▶ **GIVEN INSTRUCTION**
All the records that follow need to be reproduced exactly. Omit the images.

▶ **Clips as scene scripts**
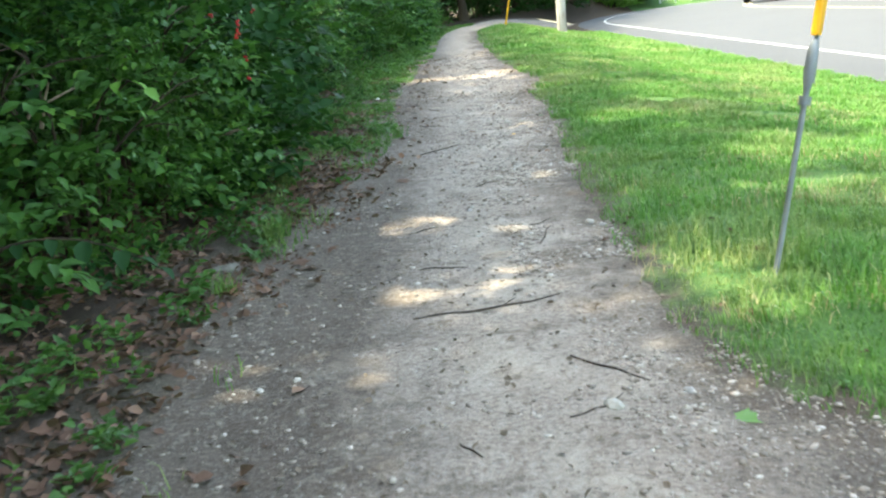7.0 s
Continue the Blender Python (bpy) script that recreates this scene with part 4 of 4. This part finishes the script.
stone(-2.3, 23.0, 0.085, M_STONE, "pale rock among the weeds under the shrubs", 542, 0.8)
stone(-1.76, 15.2, 0.10, M_DULLSTONE, "flat grey rock half sunk beside the path", 543, 0.35)


def litter(x, y, size, seed):
    rg = np.random.default_rng(seed)
    bm = bmesh.new()
    bmesh.ops.create_grid(bm, x_segments=6, y_segments=6, size=size)
    for v in bm.verts:
        v.co.z = abs(noise.noise(v.co * 30 + Vector((seed, 0, 0)))) * size * 1.3 + 0.003
        v.co.x *= 1 + 0.4 * noise.noise(v.co * 20)
    bmesh.ops.solidify(bm, geom=bm.faces[:], thickness=0.001)
    me = bpy.data.meshes.new("paper_scrap")
    bm.to_mesh(me)
    bm.free()
    me.materials.append(M_PAPER)
    ob = new("paper_scrap", me)
    ob.matrix_world = pose(x, y, ground_at(x, y) + 0.02, 0, 0, rg.uniform(0, 360))
    tagged(ob, "crumpled white paper scrap lying among the weeds", "litter")


litter(-1.48, 24.32, 0.035, 3)


def fallen_leaf(x, y, size, mat, label, seed):
    rg = np.random.default_rng(seed)
    lv, lf = lobed_leaves(np.zeros((1, 3)), np.array([[1.0, 0, 0]]), np.array([[0, 0, 1.0]]), np.array([size]))
    lv[:, 2] += 0.02 + 0.010 * np.sin(lv[:, 0] * 60) * np.cos(lv[:, 1] * 50)
    ob = link_mesh("fallen_leaf", lv, lf, mat)
    ob.matrix_world = pose(x, y, ground_at(x, y), rg.normal(0, 6), rg.normal(0, 6), rg.uniform(0, 360))
    tagged(ob, label, "leaf", "fallen leaves on the path")


for i, (x, y, s) in enumerate([(-0.87, 17.75, 0.13), (-1.17, 15.55, 0.08), (-1.36, 15.29, 0.11), (-2.0, 15.68, 0.13), (-1.32, 15.12, 0.14), (-2.06, 16.34, 0.12), (0.34, 19.88, 0.10), (-0.29, 20.23, 0.10), (-0.56, 26.28, 0.10), (-2.4, 25.5, 0.13), (-2.01, 26.09, 0.10), (-2.26, 24.21, 0.12)]):
    fallen_leaf(x, y, s, M_DRY, "dry curled brown leaf lying on the ground", 600 + i)
fallen_leaf(0.54, 12.49, 0.15, M_LEAF_SUNLIT, "fresh green lobed leaf lying on the dirt", 620)
fallen_leaf(0.48, 21.0, 0.07, M_LEAF, "small green leaf lying on the dirt", 621)
fallen_leaf(0.13, 19.7, 0.05, M_SLEEVE, "small orange leaf lying on the gravel", 622)


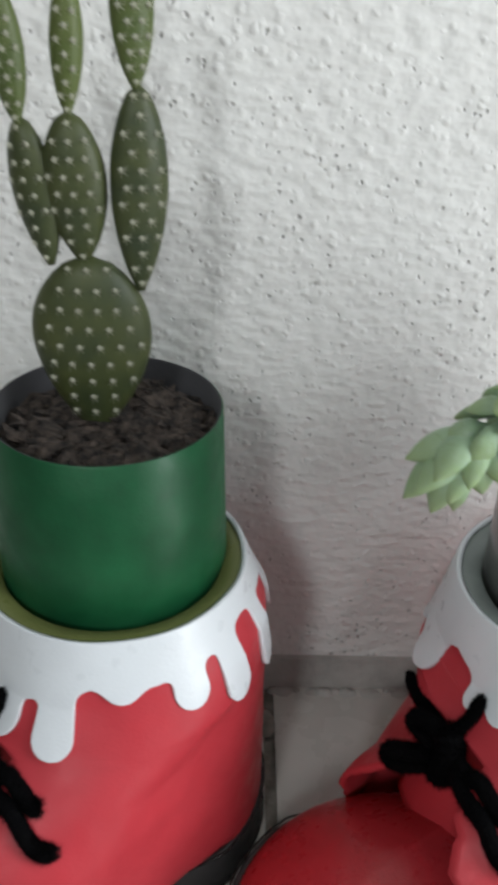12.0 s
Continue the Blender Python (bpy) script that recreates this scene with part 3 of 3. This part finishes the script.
def shoot(points, radius, rows, material, fat=1.0):
    """A fleshy stem with a leaf for each row: how far along the stem it sits, and its tip in millimetres from the mug's axis."""
    path = smooth_path(points, 12)
    part("stem", tube("stem", [TO_SEDUM @ p for p in path], lambda u: radius * (1 - 0.45 * u), STEM), sedum, label="pale green fleshy stem")
    d = np.concatenate([[0], np.cumsum([(b - a).length for a, b in zip(path, path[1:])])]) / 1.0
    d = d / d[-1]
    for u, x, y, z in rows:
        k = max(1, min(len(path) - 2, int(np.searchsorted(d, u))))
        leaf_to(path[k], AXIS + Vector((x, y, z)) / 1000, path[k + 1] - path[k - 1], material, fat * (0.80 if u < 0.36 else 1.0))


AXIS = Vector((0.2368, 0.5485, 0.228))


def put_leaf(at, way, up, length, material, parent=sedum, fat=1.0):
    way = Vector(way).normalized()
    up = Vector(up)
    up = (up - way * up.dot(way))
    up = up.normalized() if up.length > 1e-5 else way.orthogonal().normalized()
    side = up.cross(way)
    k = length / 0.02
    rot = Matrix((way, side, up)).transposed().to_4x4()
    m = Matrix.Translation(at) @ rot @ Matrix.Diagonal((k, k * fat * rng.uniform(0.92, 1.08), k * fat * rng.uniform(0.92, 1.08), 1))
    return part("leaf", rng.choice(LEAVES[material.name]), parent, TO_SEDUM @ m)


def trail(points, count, material, length, opening, radius=0.0022, phase=0.0, fat=1.0):
    """A stem along the points with leaves in a spiral, each leaning toward the stem's tip."""
    path = smooth_path(points, 12)
    local = [TO_SEDUM @ p for p in path]
    part("stem", tube("stem", local, lambda u: radius * (1 - 0.45 * u), STEM), sedum, label="pale green fleshy stem")
    fr = frames_along(path)
    d = np.concatenate([[0], np.cumsum([(b - a).length for a, b in zip(path, path[1:])])])
    for i in range(count):
        u = (i + 0.5) / count
        s = d[-1] * u
        k = max(0, min(len(path) - 2, int(np.searchsorted(d, s)) - 1))
        p, t, a, b = fr[k]
        p = p.lerp(path[k + 1], (s - d[k]) / max(d[k + 1] - d[k], 1e-6))
        w = phase + i * 2.39996 + rng.uniform(-0.2, 0.2)
        radial = math.cos(w) * a + math.sin(w) * b
        q = radians(opening + rng.uniform(-9, 9))
        way = t * math.cos(q) + radial * math.sin(q)
        size = length * rng.uniform(0.82, 1.12) * (1 - 0.18 * max(0, (u - 0.85) / 0.15))
        if u < 0.44 and radial.z > 0.2:
            if radial.z > 0.6:
                continue
            size *= 0.66
        put_leaf(p + radial * radius * 0.6, way, t, size, material, fat=fat)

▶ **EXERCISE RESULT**
7.0 s
Continue the Blender Python (bpy) script that recreates this scene with part 4 of 4. This part finishes the script.
stone(-2.3, 23.0, 0.085, M_STONE, "pale rock among the weeds under the shrubs", 542, 0.8)
stone(-1.76, 15.2, 0.10, M_DULLSTONE, "flat grey rock half sunk beside the path", 543, 0.35)


def litter(x, y, size, seed):
    rg = np.random.default_rng(seed)
    bm = bmesh.new()
    bmesh.ops.create_grid(bm, x_segments=6, y_segments=6, size=size)
    for v in bm.verts:
        v.co.z = abs(noise.noise(v.co * 30 + Vector((seed, 0, 0)))) * size * 1.3 + 0.003
        v.co.x *= 1 + 0.4 * noise.noise(v.co * 20)
    bmesh.ops.solidify(bm, geom=bm.faces[:], thickness=0.001)
    me = bpy.data.meshes.new("paper_scrap")
    bm.to_mesh(me)
    bm.free()
    me.materials.append(M_PAPER)
    ob = new("paper_scrap", me)
    ob.matrix_world = pose(x, y, ground_at(x, y) + 0.02, 0, 0, rg.uniform(0, 360))
    tagged(ob, "crumpled white paper scrap lying among the weeds", "litter")


litter(-1.48, 24.32, 0.035, 3)


def fallen_leaf(x, y, size, mat, label, seed):
    rg = np.random.default_rng(seed)
    lv, lf = lobed_leaves(np.zeros((1, 3)), np.array([[1.0, 0, 0]]), np.array([[0, 0, 1.0]]), np.array([size]))
    lv[:, 2] += 0.02 + 0.010 * np.sin(lv[:, 0] * 60) * np.cos(lv[:, 1] * 50)
    ob = link_mesh("fallen_leaf", lv, lf, mat)
    ob.matrix_world = pose(x, y, ground_at(x, y), rg.normal(0, 6), rg.normal(0, 6), rg.uniform(0, 360))
    tagged(ob, label, "leaf", "fallen leaves on the path")


for i, (x, y, s) in enumerate([(-0.87, 17.75, 0.13), (-1.17, 15.55, 0.08), (-1.36, 15.29, 0.11), (-2.0, 15.68, 0.13), (-1.32, 15.12, 0.14), (-2.06, 16.34, 0.12), (0.34, 19.88, 0.10), (-0.29, 20.23, 0.10), (-0.56, 26.28, 0.10), (-2.4, 25.5, 0.13), (-2.01, 26.09, 0.10), (-2.26, 24.21, 0.12)]):
    fallen_leaf(x, y, s, M_DRY, "dry curled brown leaf lying on the ground", 600 + i)
fallen_leaf(0.54, 12.49, 0.15, M_LEAF_SUNLIT, "fresh green lobed leaf lying on the dirt", 620)
fallen_leaf(0.48, 21.0, 0.07, M_LEAF, "small green leaf lying on the dirt", 621)
fallen_leaf(0.13, 19.7, 0.05, M_SLEEVE, "small orange leaf lying on the gravel", 622)


12.0 s
Continue the Blender Python (bpy) script that recreates this scene with part 3 of 3. This part finishes the script.
def shoot(points, radius, rows, material, fat=1.0):
    """A fleshy stem with a leaf for each row: how far along the stem it sits, and its tip in millimetres from the mug's axis."""
    path = smooth_path(points, 12)
    part("stem", tube("stem", [TO_SEDUM @ p for p in path], lambda u: radius * (1 - 0.45 * u), STEM), sedum, label="pale green fleshy stem")
    d = np.concatenate([[0], np.cumsum([(b - a).length for a, b in zip(path, path[1:])])]) / 1.0
    d = d / d[-1]
    for u, x, y, z in rows:
        k = max(1, min(len(path) - 2, int(np.searchsorted(d, u))))
        leaf_to(path[k], AXIS + Vector((x, y, z)) / 1000, path[k + 1] - path[k - 1], material, fat * (0.80 if u < 0.36 else 1.0))


AXIS = Vector((0.2368, 0.5485, 0.228))


def put_leaf(at, way, up, length, material, parent=sedum, fat=1.0):
    way = Vector(way).normalized()
    up = Vector(up)
    up = (up - way * up.dot(way))
    up = up.normalized() if up.length > 1e-5 else way.orthogonal().normalized()
    side = up.cross(way)
    k = length / 0.02
    rot = Matrix((way, side, up)).transposed().to_4x4()
    m = Matrix.Translation(at) @ rot @ Matrix.Diagonal((k, k * fat * rng.uniform(0.92, 1.08), k * fat * rng.uniform(0.92, 1.08), 1))
    return part("leaf", rng.choice(LEAVES[material.name]), parent, TO_SEDUM @ m)


def trail(points, count, material, length, opening, radius=0.0022, phase=0.0, fat=1.0):
    """A stem along the points with leaves in a spiral, each leaning toward the stem's tip."""
    path = smooth_path(points, 12)
    local = [TO_SEDUM @ p for p in path]
    part("stem", tube("stem", local, lambda u: radius * (1 - 0.45 * u), STEM), sedum, label="pale green fleshy stem")
    fr = frames_along(path)
    d = np.concatenate([[0], np.cumsum([(b - a).length for a, b in zip(path, path[1:])])])
    for i in range(count):
        u = (i + 0.5) / count
        s = d[-1] * u
        k = max(0, min(len(path) - 2, int(np.searchsorted(d, s)) - 1))
        p, t, a, b = fr[k]
        p = p.lerp(path[k + 1], (s - d[k]) / max(d[k + 1] - d[k], 1e-6))
        w = phase + i * 2.39996 + rng.uniform(-0.2, 0.2)
        radial = math.cos(w) * a + math.sin(w) * b
        q = radians(opening + rng.uniform(-9, 9))
        way = t * math.cos(q) + radial * math.sin(q)
        size = length * rng.uniform(0.82, 1.12) * (1 - 0.18 * max(0, (u - 0.85) / 0.15))
        if u < 0.44 and radial.z > 0.2:
            if radial.z > 0.6:
                continue
            size *= 0.66
        put_leaf(p + radial * radius * 0.6, way, t, size, material, fat=fat)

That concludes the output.